Au regard du pluralisme médiatique d’aujourd’hui et surtout de la sophistication de plus en plus avancée des moyens de diffusion, personne ne peut soutenir que l’exposition télévisuelle permanente du Chef de l’Etat rend service à son action. Boni Yayi n’est plus écouté par son peuple et toutes ses paroles sont sources de méfiance et de méprise parce que la télévision nationale a perdu en qualité. Qui n’a pas droit à la critique ne mérite aucune suspicion de compétence ou d’indépendance.

Se présentant constamment comme une chaine à la solde d’un individu, fût-il président de la république, la chaine discrédite précisément toutes les actions de celui-ci en le faisant prendre pour un monstre, un dictateur borné, à l’égo surdimensionné et vivant au moyen-âge.

Je persiste à croire que les professionnels de là-bas doivent rendre service au Chef de l’Etat qui échoue pratiquement dans toutes ses actions à cause de cette communication qui ne communique rien, mais détruit tout. Ils doivent ouvrir leurs yeux et s’indigner (enfin !) de la détérioration de leur image auprès des annonceurs, des partenaires et de leurs spectateurs.

Par contre, par rapport à la radio nationale, quel contraste ! Toujours dans le même cadre de l’ORTB, les confrères de là-bas, à commencer par leur ancien patron Christian de Souza, pourtant beau-frère du chef de l’Etat, font régulièrement des débats contradictoires. Ils ne font aucune compromission avec le professionnalisme. Et c’est pourquoi, il est évident que la pratique des confrères de la chaine mère, et en premier chef, de leurs responsables, constitue une plaie ouverte sur notre conscience nationale.
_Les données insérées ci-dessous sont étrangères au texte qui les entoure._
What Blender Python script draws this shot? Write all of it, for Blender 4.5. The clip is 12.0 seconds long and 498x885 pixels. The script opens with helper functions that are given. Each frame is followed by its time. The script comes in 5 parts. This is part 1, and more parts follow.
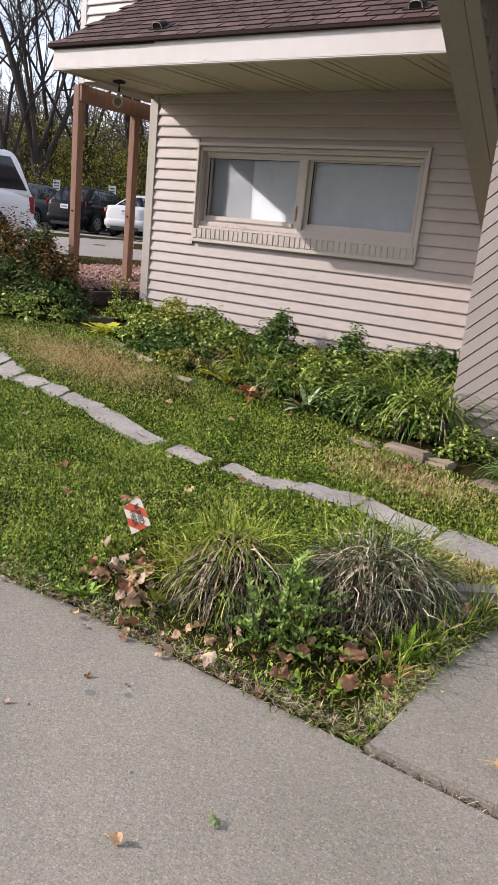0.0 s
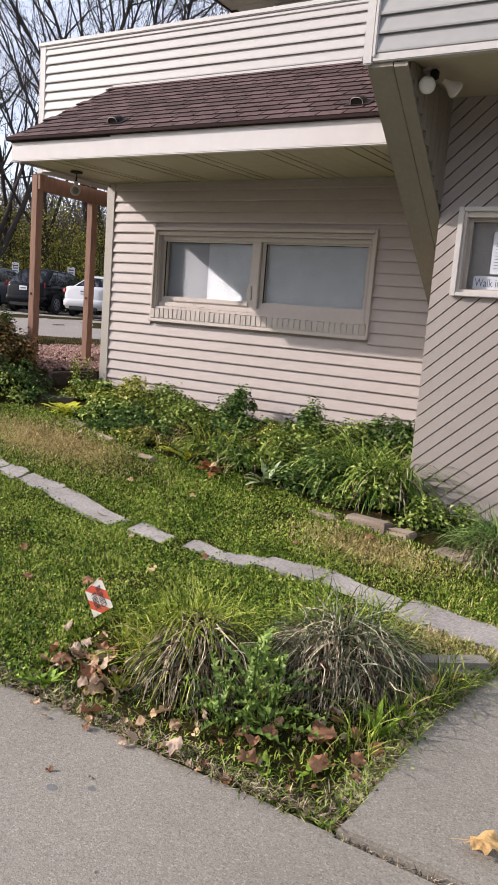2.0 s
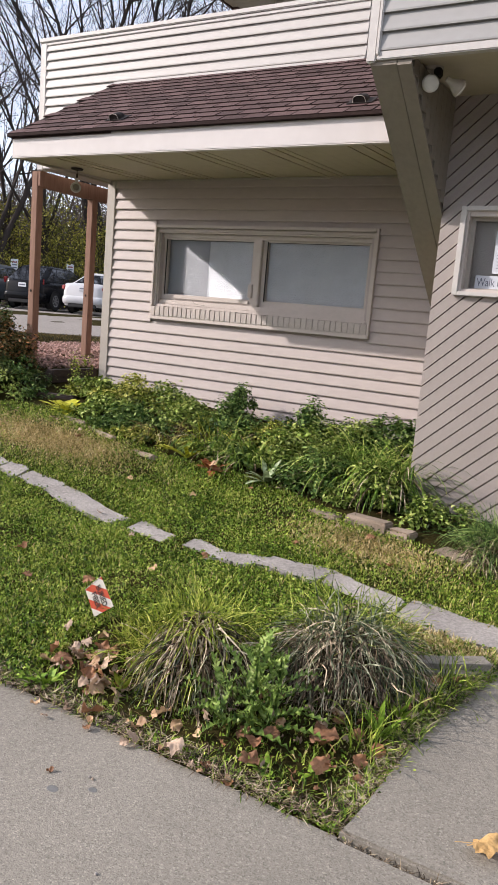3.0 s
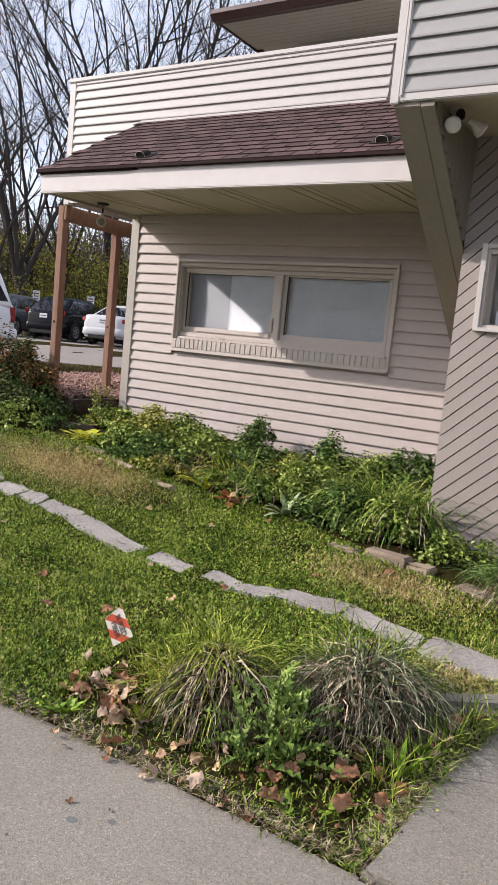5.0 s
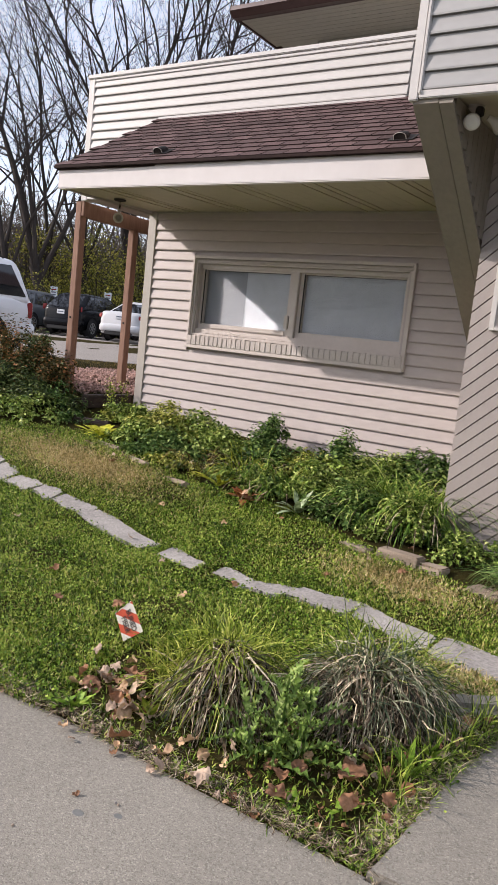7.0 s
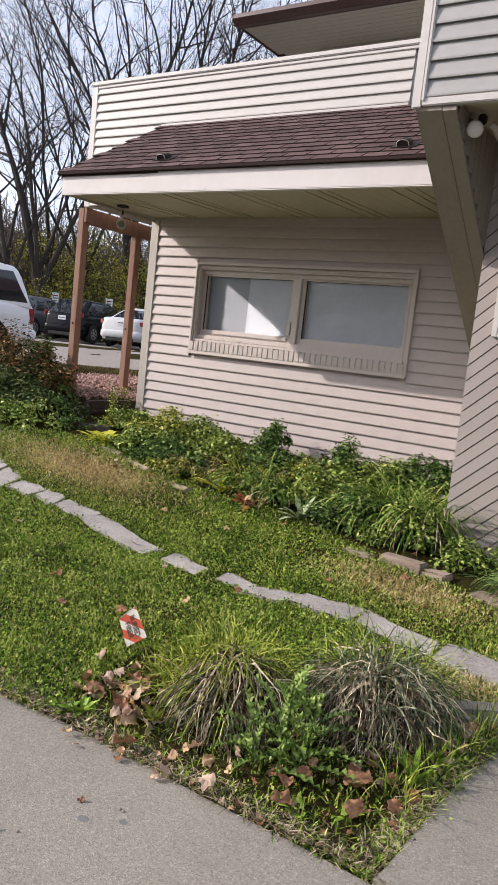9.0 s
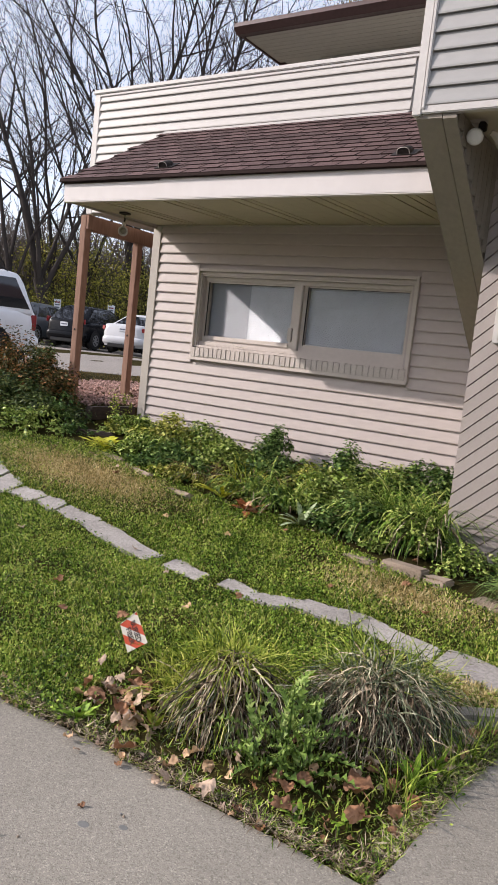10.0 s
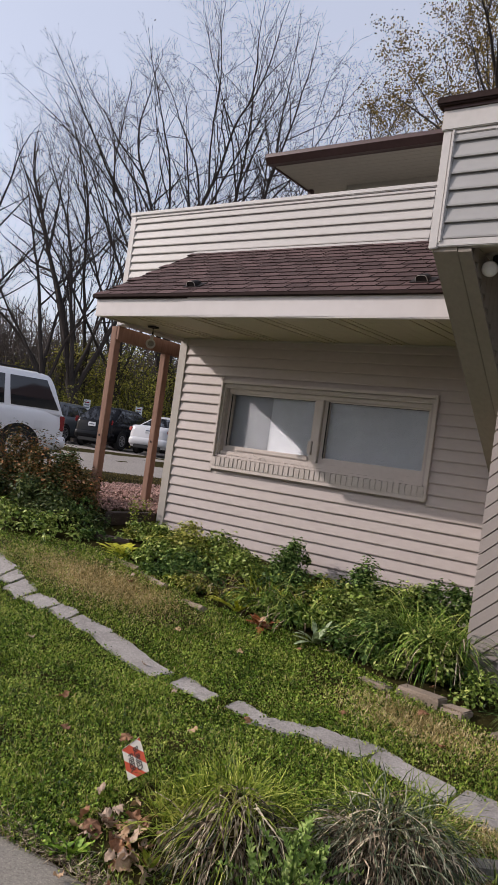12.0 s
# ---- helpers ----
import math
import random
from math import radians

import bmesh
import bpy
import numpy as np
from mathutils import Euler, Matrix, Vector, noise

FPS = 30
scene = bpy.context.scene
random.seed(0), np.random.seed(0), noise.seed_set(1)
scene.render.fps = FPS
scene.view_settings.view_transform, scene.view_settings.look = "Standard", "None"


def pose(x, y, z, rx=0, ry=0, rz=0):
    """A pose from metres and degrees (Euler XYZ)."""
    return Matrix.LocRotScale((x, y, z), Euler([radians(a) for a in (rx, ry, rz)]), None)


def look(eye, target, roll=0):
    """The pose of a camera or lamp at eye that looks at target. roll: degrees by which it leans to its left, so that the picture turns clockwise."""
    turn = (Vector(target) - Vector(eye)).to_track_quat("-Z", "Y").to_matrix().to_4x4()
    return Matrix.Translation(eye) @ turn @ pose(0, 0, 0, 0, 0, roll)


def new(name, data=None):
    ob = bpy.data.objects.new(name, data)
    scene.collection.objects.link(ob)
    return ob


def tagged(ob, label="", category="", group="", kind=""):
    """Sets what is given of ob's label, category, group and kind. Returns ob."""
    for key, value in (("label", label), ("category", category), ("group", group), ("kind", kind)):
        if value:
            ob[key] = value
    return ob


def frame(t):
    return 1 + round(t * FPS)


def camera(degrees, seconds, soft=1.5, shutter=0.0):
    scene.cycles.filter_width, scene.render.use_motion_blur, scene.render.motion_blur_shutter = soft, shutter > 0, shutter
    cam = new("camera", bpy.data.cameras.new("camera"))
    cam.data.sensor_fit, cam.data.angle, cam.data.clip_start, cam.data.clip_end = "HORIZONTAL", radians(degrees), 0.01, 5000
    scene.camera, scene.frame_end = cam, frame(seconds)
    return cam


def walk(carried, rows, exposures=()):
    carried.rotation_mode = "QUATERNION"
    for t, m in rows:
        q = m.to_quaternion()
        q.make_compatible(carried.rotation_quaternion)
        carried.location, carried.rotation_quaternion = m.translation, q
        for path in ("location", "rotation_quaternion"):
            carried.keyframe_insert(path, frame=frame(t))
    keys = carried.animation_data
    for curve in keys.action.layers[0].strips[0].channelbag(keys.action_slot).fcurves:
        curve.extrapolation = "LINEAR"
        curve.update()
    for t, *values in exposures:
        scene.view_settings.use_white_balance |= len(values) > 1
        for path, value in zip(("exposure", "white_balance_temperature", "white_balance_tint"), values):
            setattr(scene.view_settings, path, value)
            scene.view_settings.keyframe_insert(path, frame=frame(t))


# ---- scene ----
cam = camera(36.5, 12.0, soft=0.6)
PATH = [
    (0, (5.581, -6.255, 0.756), (4.537, -4.633, 0.23), 5.8),
    (0.5, (5.587, -6.281, 0.778), (4.567, -4.617, 0.339), 6.1),
    (1, (5.594, -6.286, 0.775), (4.571, -4.608, 0.407), 5.5),
    (1.5, (5.594, -6.268, 0.784), (4.58, -4.579, 0.438), 5.1),
    (2, (5.602, -6.273, 0.783), (4.604, -4.571, 0.452), 4.6),
    (2.5, (5.592, -6.257, 0.781), (4.606, -4.55, 0.441), 4.2),
    (3, (5.579, -6.268, 0.785), (4.586, -4.564, 0.449), 4.9),
    (5, (5.56, -6.302, 0.782), (4.521, -4.613, 0.527), 5.6),
    (5.5, (5.563, -6.306, 0.778), (4.51, -4.623, 0.535), 5.9),
    (6, (5.557, -6.3, 0.772), (4.5, -4.619, 0.533), 6.0),
    (6.5, (5.561, -6.295, 0.775), (4.494, -4.622, 0.522), 5.9),
    (7, (5.567, -6.289, 0.776), (4.495, -4.621, 0.512), 6.2),
    (9, (5.554, -6.301, 0.772), (4.479, -4.633, 0.524), 6.3),
    (9.5, (5.558, -6.302, 0.771), (4.477, -4.637, 0.531), 6.3),
    (10, (5.563, -6.307, 0.771), (4.481, -4.64, 0.539), 6.3),
    (10.5, (5.57, -6.31, 0.79), (4.49, -4.643, 0.562), 5.9),
    (11, (5.565, -6.316, 0.808), (4.444, -4.671, 0.617), 6.8),
    (11.5, (5.615, -6.311, 0.828), (4.441, -4.694, 0.759), 8.4),
    (12, (5.600, -6.298, 0.868), (4.432, -4.674, 0.894), 7.9),
]
walk(cam, [(t, look(e, g, r)) for t, e, g, r in PATH],
     exposures=[(0, -0.38, 6500, 14), (3, -0.37, 6500, 14), (5, -0.41, 6500, 14), (10.5, -0.42, 6500, 14), (11, -0.52, 6500, 14.4), (11.5, -0.80, 6500, 15), (12, -0.93, 6500, 15)])

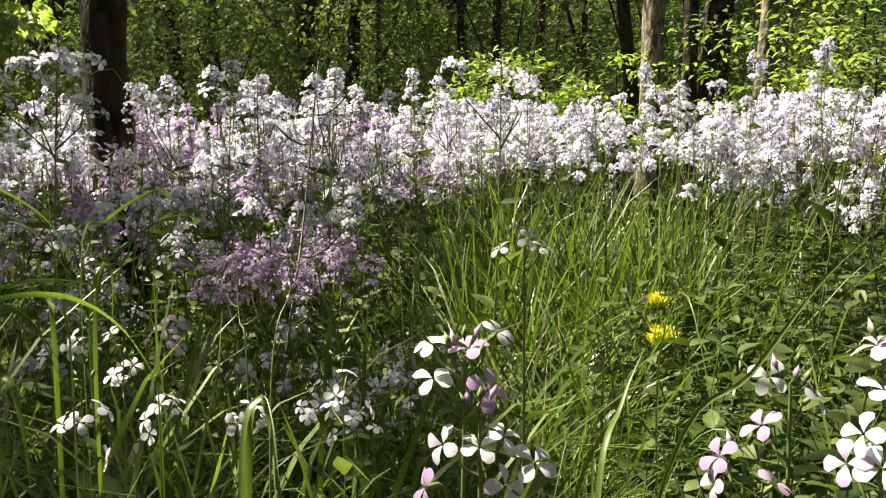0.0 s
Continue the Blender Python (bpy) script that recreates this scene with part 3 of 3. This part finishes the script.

Attachés de presse des ministres et autres présidents d’institutions par-ci, chargés de communication par là, pour la plupart, ils ne sont pas en position d’être indépendants vis-à-vis du pouvoir. Sous cape, ils accusent Boni Yayi d’avoir déstabilisé la télévision nationale, en oubliant de préciser qu’aucune liberté de ne se donne. Qu’elle s’arrache à la force du poignet.